Value and Limitations of the Five Forces Model

Core Value

  • Beyond Direct Competition: Provides a broader perspective to understand competition, not just focusing on rivals.
  • Reveals Profit Drivers: Helps identify key structural factors that determine an industry's long-term profitability.
  • Guides Strategic Positioning: Provides a clear roadmap for companies to find favorable strategic positions and shape industry structures that benefit them.

Potential Limitations

  • Static View: The model itself is static and may not fully capture the dynamic evolution of industry structure (e.g., structural changes caused by technological disruption).
  • Ignores the "Sixth Force": Some scholars argue that the model ignores the role of Complements. For example, software and hardware are complements; they create value together.
  • Blurred Industry Boundaries: In today's integrated business ecosystem, clearly defining industry boundaries is becoming increasingly difficult.
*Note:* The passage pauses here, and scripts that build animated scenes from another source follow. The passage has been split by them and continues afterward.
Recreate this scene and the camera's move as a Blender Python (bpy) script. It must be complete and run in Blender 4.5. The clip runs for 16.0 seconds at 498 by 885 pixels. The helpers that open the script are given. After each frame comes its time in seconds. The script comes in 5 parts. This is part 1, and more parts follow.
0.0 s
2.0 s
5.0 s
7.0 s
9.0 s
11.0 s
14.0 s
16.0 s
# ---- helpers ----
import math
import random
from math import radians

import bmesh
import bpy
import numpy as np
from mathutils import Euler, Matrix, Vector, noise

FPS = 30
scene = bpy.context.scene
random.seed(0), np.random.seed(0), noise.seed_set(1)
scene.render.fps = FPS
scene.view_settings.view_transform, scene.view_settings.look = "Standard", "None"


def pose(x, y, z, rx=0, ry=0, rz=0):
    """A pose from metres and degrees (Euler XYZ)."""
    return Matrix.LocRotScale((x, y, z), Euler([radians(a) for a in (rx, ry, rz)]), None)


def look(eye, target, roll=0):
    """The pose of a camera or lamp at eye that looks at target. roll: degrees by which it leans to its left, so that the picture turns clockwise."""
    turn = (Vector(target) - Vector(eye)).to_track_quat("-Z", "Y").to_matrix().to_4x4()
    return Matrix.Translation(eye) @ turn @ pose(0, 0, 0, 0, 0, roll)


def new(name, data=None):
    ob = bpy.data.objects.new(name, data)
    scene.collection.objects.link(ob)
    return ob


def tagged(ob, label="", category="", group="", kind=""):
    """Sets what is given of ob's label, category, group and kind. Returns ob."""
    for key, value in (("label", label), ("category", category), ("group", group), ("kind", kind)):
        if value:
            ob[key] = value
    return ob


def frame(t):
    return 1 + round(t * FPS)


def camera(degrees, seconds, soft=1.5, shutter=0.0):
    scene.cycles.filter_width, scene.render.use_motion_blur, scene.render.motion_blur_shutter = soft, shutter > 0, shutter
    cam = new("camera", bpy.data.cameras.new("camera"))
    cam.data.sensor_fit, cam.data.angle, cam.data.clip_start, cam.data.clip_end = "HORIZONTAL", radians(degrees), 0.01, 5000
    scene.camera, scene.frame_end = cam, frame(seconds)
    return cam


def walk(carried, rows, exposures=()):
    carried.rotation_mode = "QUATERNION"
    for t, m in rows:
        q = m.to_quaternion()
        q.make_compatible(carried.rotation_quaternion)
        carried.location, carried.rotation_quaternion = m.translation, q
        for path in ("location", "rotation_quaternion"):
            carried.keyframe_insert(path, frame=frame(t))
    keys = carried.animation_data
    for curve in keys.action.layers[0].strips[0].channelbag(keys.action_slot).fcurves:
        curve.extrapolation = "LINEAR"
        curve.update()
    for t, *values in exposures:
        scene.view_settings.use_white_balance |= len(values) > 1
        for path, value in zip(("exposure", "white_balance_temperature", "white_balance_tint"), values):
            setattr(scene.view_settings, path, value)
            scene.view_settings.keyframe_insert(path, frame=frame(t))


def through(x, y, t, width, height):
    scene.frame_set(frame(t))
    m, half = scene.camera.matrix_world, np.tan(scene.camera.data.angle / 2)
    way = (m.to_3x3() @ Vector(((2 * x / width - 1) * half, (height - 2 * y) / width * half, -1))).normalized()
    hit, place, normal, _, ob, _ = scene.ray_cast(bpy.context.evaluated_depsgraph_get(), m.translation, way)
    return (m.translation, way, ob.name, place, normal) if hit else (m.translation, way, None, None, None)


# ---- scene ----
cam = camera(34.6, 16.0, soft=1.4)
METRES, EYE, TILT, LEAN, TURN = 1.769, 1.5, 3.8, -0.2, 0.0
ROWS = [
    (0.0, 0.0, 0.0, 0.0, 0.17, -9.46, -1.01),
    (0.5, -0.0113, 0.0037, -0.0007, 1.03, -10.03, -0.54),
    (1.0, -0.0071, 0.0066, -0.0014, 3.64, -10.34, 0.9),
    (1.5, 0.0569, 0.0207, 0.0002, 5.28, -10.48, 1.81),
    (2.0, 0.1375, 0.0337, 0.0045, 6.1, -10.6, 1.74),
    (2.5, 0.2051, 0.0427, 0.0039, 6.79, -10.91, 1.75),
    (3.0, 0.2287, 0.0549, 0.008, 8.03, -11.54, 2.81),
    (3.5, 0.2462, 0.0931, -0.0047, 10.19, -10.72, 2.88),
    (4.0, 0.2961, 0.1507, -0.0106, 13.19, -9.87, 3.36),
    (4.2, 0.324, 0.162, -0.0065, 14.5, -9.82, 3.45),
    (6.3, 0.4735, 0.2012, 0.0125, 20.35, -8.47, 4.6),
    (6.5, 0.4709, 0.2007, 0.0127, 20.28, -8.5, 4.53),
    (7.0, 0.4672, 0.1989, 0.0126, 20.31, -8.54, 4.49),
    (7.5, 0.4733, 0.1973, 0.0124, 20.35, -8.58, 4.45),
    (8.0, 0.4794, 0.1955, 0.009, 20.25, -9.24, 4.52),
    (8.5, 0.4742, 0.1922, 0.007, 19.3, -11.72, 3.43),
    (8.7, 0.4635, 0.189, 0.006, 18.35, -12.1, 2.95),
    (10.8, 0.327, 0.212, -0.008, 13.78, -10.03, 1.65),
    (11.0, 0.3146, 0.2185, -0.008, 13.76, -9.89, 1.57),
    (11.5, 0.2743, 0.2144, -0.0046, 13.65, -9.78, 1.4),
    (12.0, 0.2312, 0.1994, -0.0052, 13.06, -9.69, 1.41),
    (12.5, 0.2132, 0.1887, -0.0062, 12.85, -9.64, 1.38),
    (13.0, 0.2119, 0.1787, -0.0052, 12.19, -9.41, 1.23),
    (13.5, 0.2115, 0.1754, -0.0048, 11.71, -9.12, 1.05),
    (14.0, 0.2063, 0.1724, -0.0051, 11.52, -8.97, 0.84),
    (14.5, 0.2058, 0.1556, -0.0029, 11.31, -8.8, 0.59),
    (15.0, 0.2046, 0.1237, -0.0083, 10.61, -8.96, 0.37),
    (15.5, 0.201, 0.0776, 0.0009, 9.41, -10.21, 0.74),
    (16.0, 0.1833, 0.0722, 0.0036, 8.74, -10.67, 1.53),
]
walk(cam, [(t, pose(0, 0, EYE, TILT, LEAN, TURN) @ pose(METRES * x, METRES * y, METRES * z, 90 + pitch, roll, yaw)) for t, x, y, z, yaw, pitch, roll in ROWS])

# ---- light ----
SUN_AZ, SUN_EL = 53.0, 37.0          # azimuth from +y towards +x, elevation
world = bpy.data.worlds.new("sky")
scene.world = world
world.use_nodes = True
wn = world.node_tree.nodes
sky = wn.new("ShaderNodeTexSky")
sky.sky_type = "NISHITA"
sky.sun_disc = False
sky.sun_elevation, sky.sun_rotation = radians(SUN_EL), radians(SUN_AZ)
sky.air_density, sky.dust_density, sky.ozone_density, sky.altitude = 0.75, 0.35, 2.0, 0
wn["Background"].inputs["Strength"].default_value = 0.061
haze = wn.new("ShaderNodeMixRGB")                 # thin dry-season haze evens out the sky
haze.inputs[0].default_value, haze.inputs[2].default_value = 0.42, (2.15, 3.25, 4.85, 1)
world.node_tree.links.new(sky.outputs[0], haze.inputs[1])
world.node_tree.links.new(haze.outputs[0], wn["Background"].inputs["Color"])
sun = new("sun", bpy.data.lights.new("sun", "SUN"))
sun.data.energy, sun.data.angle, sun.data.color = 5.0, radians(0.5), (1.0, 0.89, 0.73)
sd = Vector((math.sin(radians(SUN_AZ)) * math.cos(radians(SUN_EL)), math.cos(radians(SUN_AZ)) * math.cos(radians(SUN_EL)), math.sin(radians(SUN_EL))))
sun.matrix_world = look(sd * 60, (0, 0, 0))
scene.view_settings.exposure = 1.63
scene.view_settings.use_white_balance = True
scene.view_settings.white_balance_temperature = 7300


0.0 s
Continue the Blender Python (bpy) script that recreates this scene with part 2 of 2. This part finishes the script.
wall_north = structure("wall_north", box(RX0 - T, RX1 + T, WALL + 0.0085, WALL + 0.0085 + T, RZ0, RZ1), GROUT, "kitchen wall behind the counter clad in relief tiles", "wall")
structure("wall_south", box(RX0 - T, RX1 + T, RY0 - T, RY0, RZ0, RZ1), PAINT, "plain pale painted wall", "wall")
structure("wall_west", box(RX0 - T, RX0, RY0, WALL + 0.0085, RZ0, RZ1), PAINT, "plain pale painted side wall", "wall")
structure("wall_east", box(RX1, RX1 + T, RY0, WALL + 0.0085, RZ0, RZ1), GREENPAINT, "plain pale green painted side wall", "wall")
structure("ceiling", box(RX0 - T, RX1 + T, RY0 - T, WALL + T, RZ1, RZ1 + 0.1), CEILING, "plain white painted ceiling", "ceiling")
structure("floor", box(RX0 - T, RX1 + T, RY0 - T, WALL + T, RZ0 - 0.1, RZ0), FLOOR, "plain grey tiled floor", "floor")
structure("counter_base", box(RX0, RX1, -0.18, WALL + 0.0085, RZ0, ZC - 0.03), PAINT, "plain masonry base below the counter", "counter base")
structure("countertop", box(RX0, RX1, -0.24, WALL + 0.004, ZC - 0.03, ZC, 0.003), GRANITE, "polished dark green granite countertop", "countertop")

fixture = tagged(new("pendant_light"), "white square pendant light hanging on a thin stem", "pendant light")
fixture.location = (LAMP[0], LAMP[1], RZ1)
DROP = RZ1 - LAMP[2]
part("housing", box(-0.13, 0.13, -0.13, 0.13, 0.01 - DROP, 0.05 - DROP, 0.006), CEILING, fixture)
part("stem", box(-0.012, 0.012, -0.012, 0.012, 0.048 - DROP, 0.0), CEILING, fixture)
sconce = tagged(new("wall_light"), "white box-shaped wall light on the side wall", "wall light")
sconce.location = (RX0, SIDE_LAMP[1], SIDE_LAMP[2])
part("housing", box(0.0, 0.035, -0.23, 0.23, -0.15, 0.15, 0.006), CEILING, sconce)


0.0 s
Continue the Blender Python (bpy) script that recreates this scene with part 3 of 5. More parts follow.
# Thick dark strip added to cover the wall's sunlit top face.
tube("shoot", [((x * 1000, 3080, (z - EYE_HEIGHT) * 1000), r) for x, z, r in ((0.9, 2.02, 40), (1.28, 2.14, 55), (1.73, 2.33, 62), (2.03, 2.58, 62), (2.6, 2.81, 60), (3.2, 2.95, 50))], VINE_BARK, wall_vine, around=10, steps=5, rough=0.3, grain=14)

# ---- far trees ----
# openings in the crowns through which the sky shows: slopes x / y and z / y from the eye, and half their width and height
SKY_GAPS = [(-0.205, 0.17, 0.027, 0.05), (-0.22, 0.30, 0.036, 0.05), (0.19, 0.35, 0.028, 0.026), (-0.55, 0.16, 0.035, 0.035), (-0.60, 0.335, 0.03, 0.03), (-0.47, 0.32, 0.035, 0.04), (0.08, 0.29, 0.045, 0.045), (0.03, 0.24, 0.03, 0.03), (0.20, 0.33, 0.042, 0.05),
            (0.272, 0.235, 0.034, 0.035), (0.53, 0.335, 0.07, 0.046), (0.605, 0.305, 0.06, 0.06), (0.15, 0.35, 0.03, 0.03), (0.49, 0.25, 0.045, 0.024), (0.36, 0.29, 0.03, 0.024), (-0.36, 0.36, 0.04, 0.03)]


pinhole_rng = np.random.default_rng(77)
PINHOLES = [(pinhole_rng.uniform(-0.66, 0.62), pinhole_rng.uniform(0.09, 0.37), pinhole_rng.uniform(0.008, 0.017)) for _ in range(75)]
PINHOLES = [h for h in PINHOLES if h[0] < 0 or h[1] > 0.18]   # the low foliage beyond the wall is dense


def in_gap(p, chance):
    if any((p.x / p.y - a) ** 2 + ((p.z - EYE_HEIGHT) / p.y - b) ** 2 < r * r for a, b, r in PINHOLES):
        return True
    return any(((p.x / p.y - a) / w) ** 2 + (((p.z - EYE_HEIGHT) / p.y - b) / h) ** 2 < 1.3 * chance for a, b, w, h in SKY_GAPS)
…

Extensions and Connections

  • PESTEL Analysis: Can be used to analyze the broader macro-environmental factors that influence the five forces.
  • Value Chain Analysis: After the Five Forces Model analyzes how the industry "pie" is divided, value chain analysis helps companies think about how to create more "pie" within their own activities.
  • Strategic Group Analysis: When analyzing intra-industry competition, companies within the industry can be divided into different strategic groups based on strategic similarities for more refined analysis.

Source Reference: Michael Porter systematically elaborated the Five Forces Model in his classic article "How Competitive Forces Shape Strategy," published in Harvard Business Review in 1979, and his subsequent book "Competitive Strategy." The model remains an unshakable cornerstone in the field of strategic management today.